I find you can learn a lot just by walking around and looking at the spaces that teams occupy. Sometimes, a workspace is full of personality. I used to work with a friend who would put an enormous wall hanging of a dragon over his desk. I don’t know where he got that thing, but it screamed “I’m into fantasy RPGs!” It didn’t matter where he was, that dragon hanging went with him everywhere. He was awesome, probably one of the best developers I’ve ever worked with, and that dragon was just part of the package. I could literally orient myself in the building based on where the dragon was.
I can’t criticize though, in my office at the time there was a full size head of a warthog mounted on the wall. Beneath it was a tiny little sign that read, “Mini-me.” That mount truly was the ugliest thing you had ever seen, but it made people laugh. Looking back on it, obviously we worked in a culture where we weren’t shy about expressing ourselves. I’m sure my friend still has that dragon wall hanging. I’ve still got the warthog head, but no office anymore (my wife makes me keep it in the garage).
However, if you look in some offices, there are no dragons and warthogs. In fact, there are rows of cubicles with the same monitor and keyboard in each one. There might be the occasional concession to personality with a small framed picture of the family, but that’s it aside from some pens and a notepad or two. I’ve worked in these more corporate environs as well. I have to confess that the relative sterility of the environment leaves me a bit cold. However, I did find that I could move around and “hotel” wherever I pleased. So that was good. I guess, strictly speaking, that there are benefits to each type of space. Personally, I prefer an environment where people express themselves. I guess I can’t navigate without some sort of exotic wildlife pinned up on the wall.
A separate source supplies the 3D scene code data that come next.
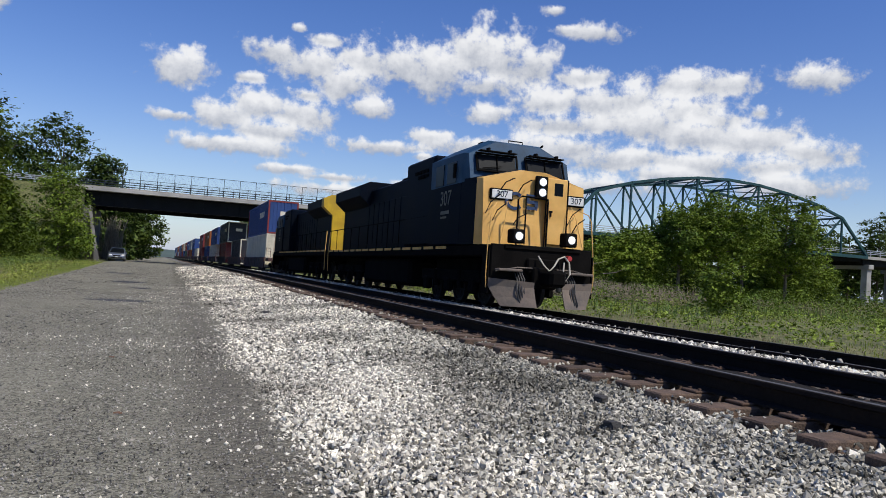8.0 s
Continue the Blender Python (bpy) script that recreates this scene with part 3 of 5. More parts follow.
def build_bridge():
    b = root("road_bridge", OVER, "concrete and steel road overpass crossing the tracks", "bridge")
    x0, x1 = -12.0, 52.8
    part("deck", Shape().box((x0 + x1) / 2, (BY0 + BY1) / 2, DECK - 0.2, x1 - x0, BY1 - BY0, 0.4, 0.03), M_CONC, b, "pale concrete deck edge")
    part("roadway", Shape().box((x0 + x1) / 2, (BY0 + BY1) / 2, DECK + 0.015, x1 - x0, BY1 - BY0 - 1.0, 0.03), M_ASPHALT, b)
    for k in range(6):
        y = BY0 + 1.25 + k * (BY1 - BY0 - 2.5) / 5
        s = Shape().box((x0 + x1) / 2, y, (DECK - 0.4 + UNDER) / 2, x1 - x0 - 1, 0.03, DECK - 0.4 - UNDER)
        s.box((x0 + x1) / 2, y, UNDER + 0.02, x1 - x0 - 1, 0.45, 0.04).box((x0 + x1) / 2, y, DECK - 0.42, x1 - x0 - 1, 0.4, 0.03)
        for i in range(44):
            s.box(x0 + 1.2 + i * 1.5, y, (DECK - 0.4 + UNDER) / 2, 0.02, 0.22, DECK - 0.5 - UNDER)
        part("girder", s, M_GIRDER, b, "near-black steel plate girder")
    for side, y in ((0, BY0 + 0.18), (1, BY1 - 0.18)):
        part("kerb", Shape().box((x0 + x1) / 2, y, DECK + 0.09, x1 - x0, 0.3, 0.18, 0.02), M_CONC, b)
    # pier and its cap, shade of the sides put into the darker concrete
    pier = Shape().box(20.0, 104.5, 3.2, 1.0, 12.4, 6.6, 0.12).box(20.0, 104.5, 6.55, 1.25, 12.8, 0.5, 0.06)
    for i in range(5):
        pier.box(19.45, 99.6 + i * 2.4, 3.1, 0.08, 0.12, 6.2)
    shaft = part("pier", pier, M_CONC_SHADED, b, "concrete wall pier with the shade of its sides in its colour")
    # near end keeps the lighter concrete, as the face in the sun
    part("nose", Shape().box(20.0, 98.27, 3.2, 1.06, 0.5, 6.66, 0.1), M_CONC, shaft, "end of the pier in the paler sunlit concrete colour")
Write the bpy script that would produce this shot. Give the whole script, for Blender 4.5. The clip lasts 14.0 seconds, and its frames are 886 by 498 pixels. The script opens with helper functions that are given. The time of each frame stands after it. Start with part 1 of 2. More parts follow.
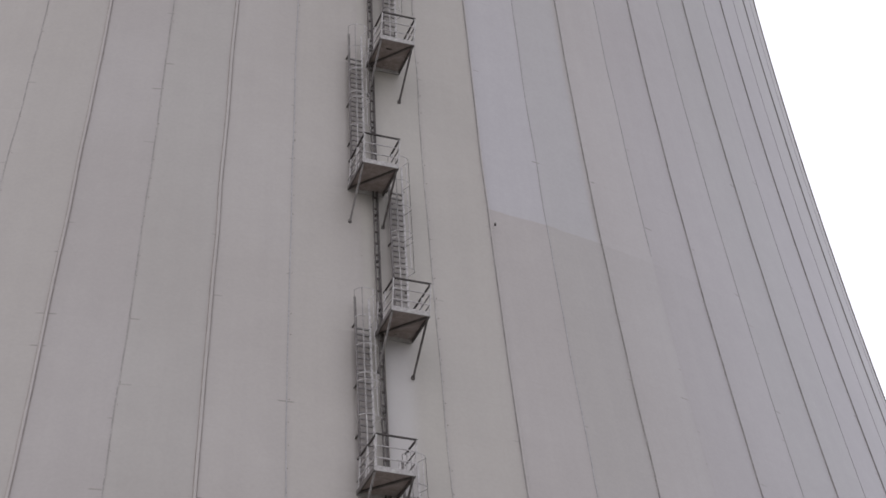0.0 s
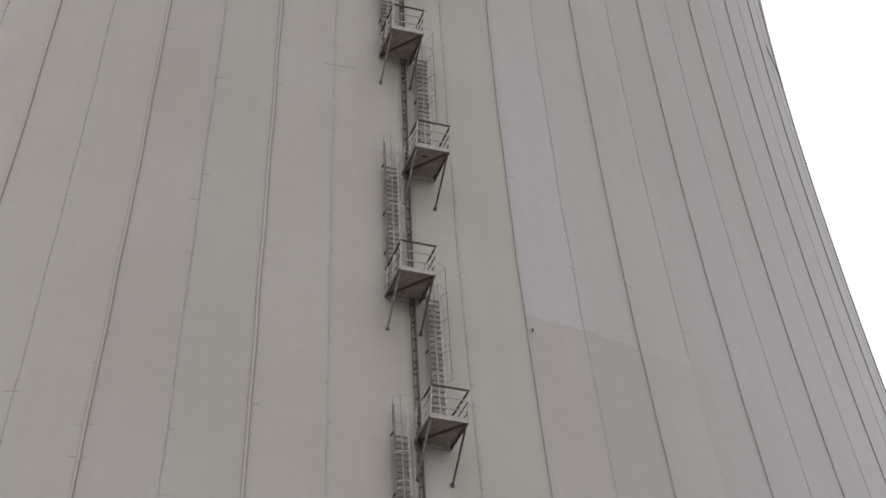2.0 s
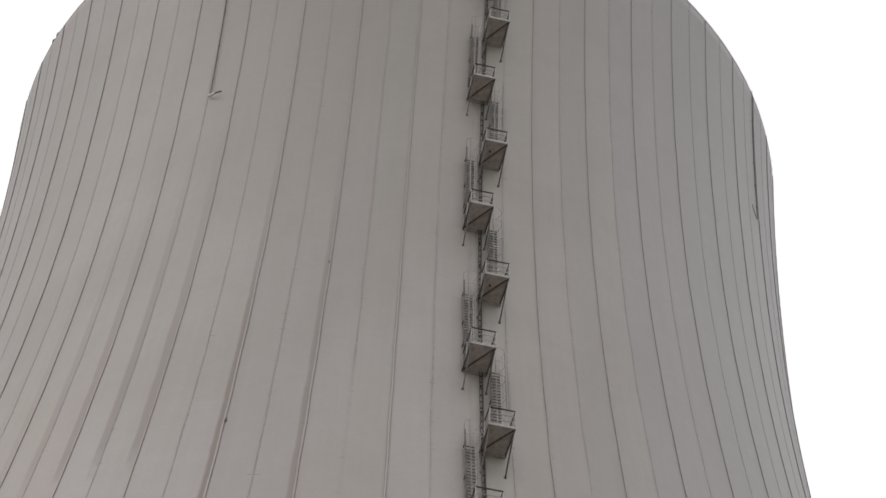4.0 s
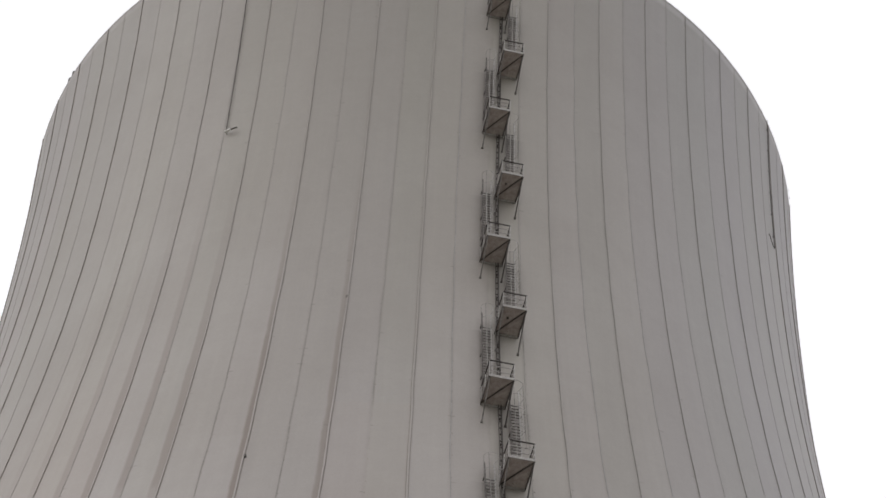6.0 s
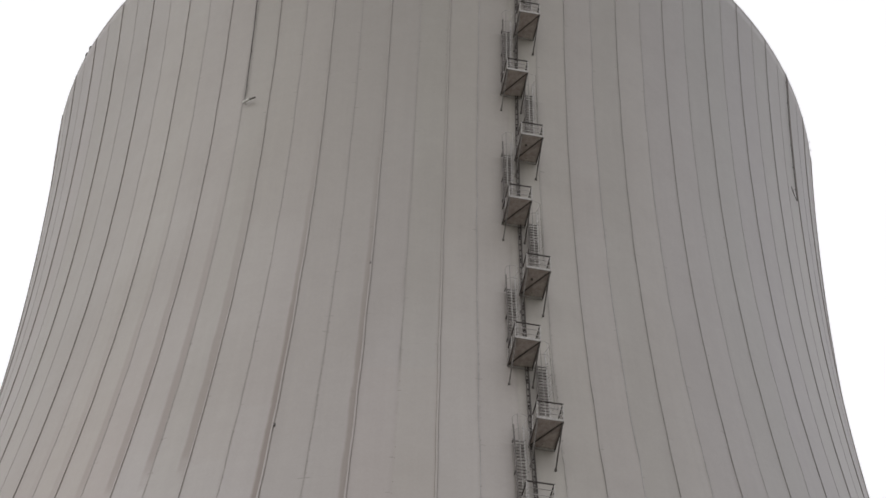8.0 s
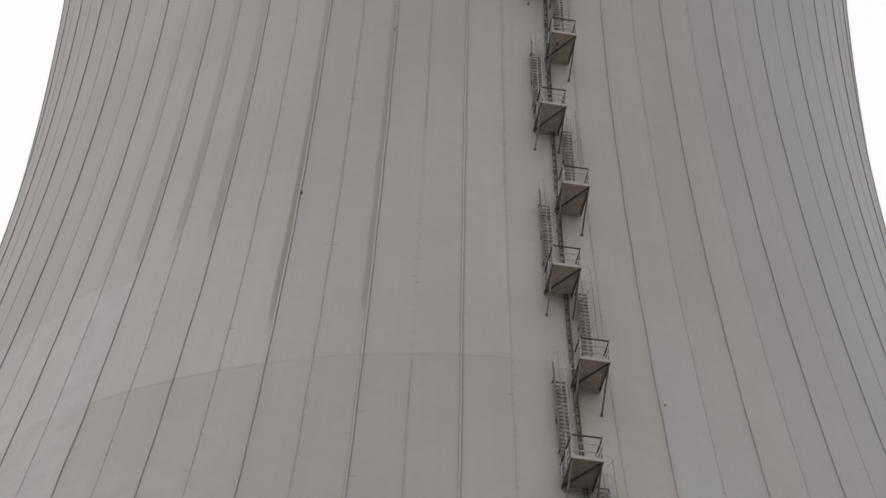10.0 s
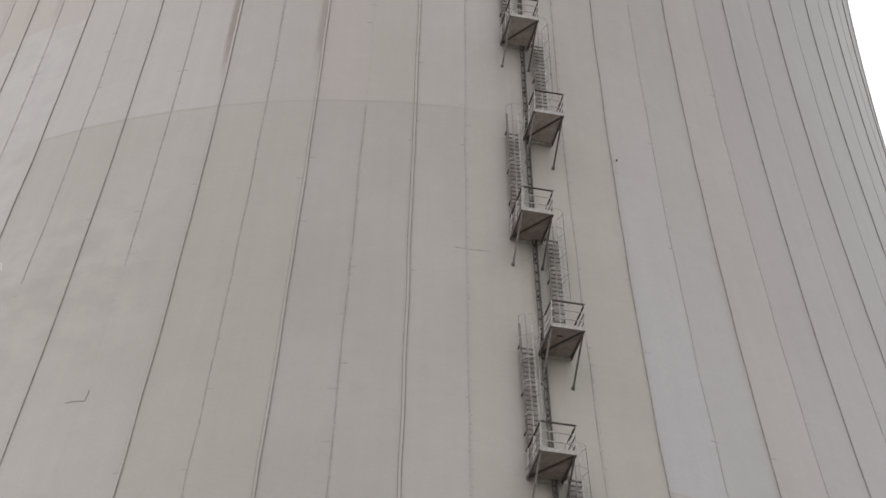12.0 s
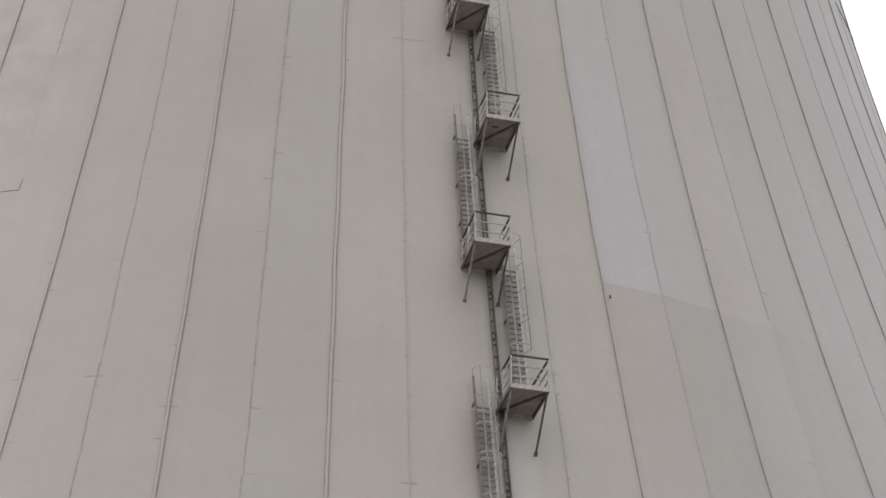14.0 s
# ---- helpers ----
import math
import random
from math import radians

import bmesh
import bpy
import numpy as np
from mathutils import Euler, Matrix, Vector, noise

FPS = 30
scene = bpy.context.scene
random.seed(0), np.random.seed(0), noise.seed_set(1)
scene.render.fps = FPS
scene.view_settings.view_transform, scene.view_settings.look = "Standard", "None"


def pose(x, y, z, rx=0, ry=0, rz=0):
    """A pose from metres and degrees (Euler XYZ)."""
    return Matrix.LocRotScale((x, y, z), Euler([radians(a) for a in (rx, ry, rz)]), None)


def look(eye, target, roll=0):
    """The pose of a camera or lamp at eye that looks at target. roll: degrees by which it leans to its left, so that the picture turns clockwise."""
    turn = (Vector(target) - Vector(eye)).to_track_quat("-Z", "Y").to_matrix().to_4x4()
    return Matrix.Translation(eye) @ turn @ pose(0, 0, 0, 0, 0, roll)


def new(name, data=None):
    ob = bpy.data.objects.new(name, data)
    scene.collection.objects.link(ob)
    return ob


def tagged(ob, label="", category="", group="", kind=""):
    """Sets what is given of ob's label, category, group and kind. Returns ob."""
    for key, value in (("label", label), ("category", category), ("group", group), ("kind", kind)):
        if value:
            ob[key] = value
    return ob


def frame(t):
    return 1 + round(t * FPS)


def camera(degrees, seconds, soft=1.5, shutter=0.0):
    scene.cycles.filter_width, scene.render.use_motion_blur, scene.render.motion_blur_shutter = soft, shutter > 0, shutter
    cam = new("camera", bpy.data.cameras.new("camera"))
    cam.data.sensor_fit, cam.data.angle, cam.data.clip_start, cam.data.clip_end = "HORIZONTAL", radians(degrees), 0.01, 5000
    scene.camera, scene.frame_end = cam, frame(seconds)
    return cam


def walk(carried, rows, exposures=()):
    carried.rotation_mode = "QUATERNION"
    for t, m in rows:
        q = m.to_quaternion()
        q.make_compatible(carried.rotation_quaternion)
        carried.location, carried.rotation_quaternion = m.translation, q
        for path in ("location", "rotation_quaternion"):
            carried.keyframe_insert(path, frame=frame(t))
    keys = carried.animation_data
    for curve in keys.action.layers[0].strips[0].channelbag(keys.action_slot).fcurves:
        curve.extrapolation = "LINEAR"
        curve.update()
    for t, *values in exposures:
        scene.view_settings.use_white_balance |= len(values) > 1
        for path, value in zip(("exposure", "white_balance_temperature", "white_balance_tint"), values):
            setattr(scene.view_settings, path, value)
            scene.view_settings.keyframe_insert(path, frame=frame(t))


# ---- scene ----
def aim(yaw, pitch, roll):
    """The hand-held camera's pose: degrees to the right of north, up, and leaning left."""
    a, b = radians(yaw), radians(pitch)
    way = Vector((math.sin(a) * math.cos(b), math.cos(a) * math.cos(b), math.sin(b)))
    return look(EYE, EYE + way, roll)


EYE = Vector((0.0, -91.62, 1.6))
cam = camera(24.46, 14.0, soft=1.6)
PATH = [
    (0.0, 8.006, 29.385, 2.039), (0.2, 7.714, 30.42, 1.904), (0.5, 7.383, 31.292, 1.789),
    (1.0, 7.185, 31.416, 1.949), (1.5, 6.971, 31.474, 1.896), (2.0, 6.672, 32.332, 2.025),
    (2.2, 6.593, 33.682, 1.212), (2.5, 6.297, 36.91, -0.647), (2.7, 6.034, 38.819, -0.012),
    (3.0, 4.999, 43.159, 0.58), (3.2, 3.674, 46.212, 1.542), (3.5, 2.801, 48.679, 2.425),
    (3.7, 2.572, 50.357, 2.748), (5.8, 1.488, 51.962, 3.133), (6.0, 1.46, 51.859, 2.957),
    (6.5, 1.295, 51.527, 2.816), (7.0, 1.084, 51.184, 2.116), (9.3, 0.01, 48.919, 1.969),
    (9.5, -0.066, 47.398, 1.881), (10.0, -0.239, 44.247, 1.877), (10.5, -0.211, 41.601, 2.048),
    (11.0, 0.942, 39.974, 1.671), (11.5, 1.136, 38.616, 1.841), (12.0, 1.817, 37.275, 2.306),
    (12.5, 2.504, 36.171, 2.04), (13.0, 3.217, 34.849, 1.248), (13.5, 3.62, 32.419, 1.041),
    (14.0, 4.228, 31.467, 1.154)]
LIGHTING = [(0.0, -0.2, 6150, 15.5), (0.3, -0.32, 6200, 15), (0.6, -0.37, 6350, 13), (1.0, -0.42, 6420, 11.5), (1.5, -0.36, 6500, 10.5), (1.8, -0.34, 6500, 10.5),
            (2.2, -0.18, 6500, 10), (2.5, -0.12, 6500, 10), (3.0, -0.16, 6500, 10), (3.5, -0.33, 6500, 10), (3.7, -0.36, 6500, 10),
            (5.8, -0.4, 6500, 10), (7.2, -0.42, 6500, 10), (9.3, -0.42, 6500, 10), (10.0, -0.47, 6500, 10), (10.5, -0.39, 6500, 10), (10.9, -0.23, 6500, 10),
            (11.5, -0.13, 6500, 10), (12.5, -0.12, 6500, 9.5), (13.0, -0.15, 6500, 9.5), (13.5, -0.07, 6500, 9.5), (14.0, -0.06, 6500, 9.5)]
walk(cam, [(t, aim(*turn)) for t, *turn in PATH], LIGHTING)

# ---- world and light: a bright overcast sky, soft glow from the left behind the camera ----
SUN_AZ, SUN_EL = radians(-113), radians(36)   # azimuth from +y, clockwise
world = bpy.data.worlds.new("overcast")
scene.world = world
world.use_nodes = True
wn, wl = world.node_tree.nodes, world.node_tree.links
wn.clear()
sky = wn.new("ShaderNodeTexSky")
sky.sky_type, sky.sun_disc, sky.sun_elevation, sky.sun_rotation = "NISHITA", False, SUN_EL, SUN_AZ
dim = wn.new("ShaderNodeMix")
dim.data_type = "RGBA"
dim.blend_type = "MIX"
dim.inputs[0].default_value = 0.985
wl.new(sky.outputs[0], dim.inputs[6])
dim.inputs[7].default_value = (1.0, 0.985, 0.995, 1)
back = wn.new("ShaderNodeBackground")
back.inputs[1].default_value = 1.36
wl.new(dim.outputs[2], back.inputs[0])
out = wn.new("ShaderNodeOutputWorld")
wl.new(back.outputs[0], out.inputs[0])

sun_data = bpy.data.lights.new("sun", "SUN")
sun_data.energy, sun_data.angle, sun_data.color = 0.6, radians(40), (1.0, 0.94, 0.88)
sun = new("sun", sun_data)
sun_way = Vector((math.sin(SUN_AZ) * math.cos(SUN_EL), math.cos(SUN_AZ) * math.cos(SUN_EL), math.sin(SUN_EL)))
sun.matrix_world = look(sun_way * 300, Vector((0, 0, 0)))

# ---- the tower's form ----
THROAT, THROAT_Z, LOW, HIGH, TOP = 26.25, 94.5, 67.17, 84.73, 118.02
STAIR, BAYS = 0.1512, 48
FLOOR_0, STOREY = 29.94, 6.0          # the lowest platform but one, and the height between platforms
BAY = 2 * math.pi / BAYS


def radius(z):
    b = LOW if z < THROAT_Z else HIGH
    return THROAT * math.sqrt(1 + ((z - THROAT_Z) / b) ** 2) + 0.0004 * max(0.0, 46.0 - z) ** 2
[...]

Don’t even get me started with those corporate motivational posters. I can feel a tiny portion of my will to live draining out of me every time I see one. It doesn’t help if the company has paid big dollars for designer furniture either. It still doesn’t feel warm to me. Frankly it’s kind of embarrassing how much money is spent on office furniture for some companies. I guess other people find it attractive.
I would look for an environment that provides the following key elements:
- Keep it alive – bring your personality
- Do it for real – no fake stuff like motivational posters
- Setting – pay attention to the layout
- First start obvious, stay obvious – don’t hide things
- focus on flow – enough said
These are from Willem Larsen and Diana Larsen’s Quickstart Guide to the Five Rules of Accelerated Learning. If we are trying to create a learning environment, which I would argue is exactly what product development is all about, then we should be thinking about these five rules.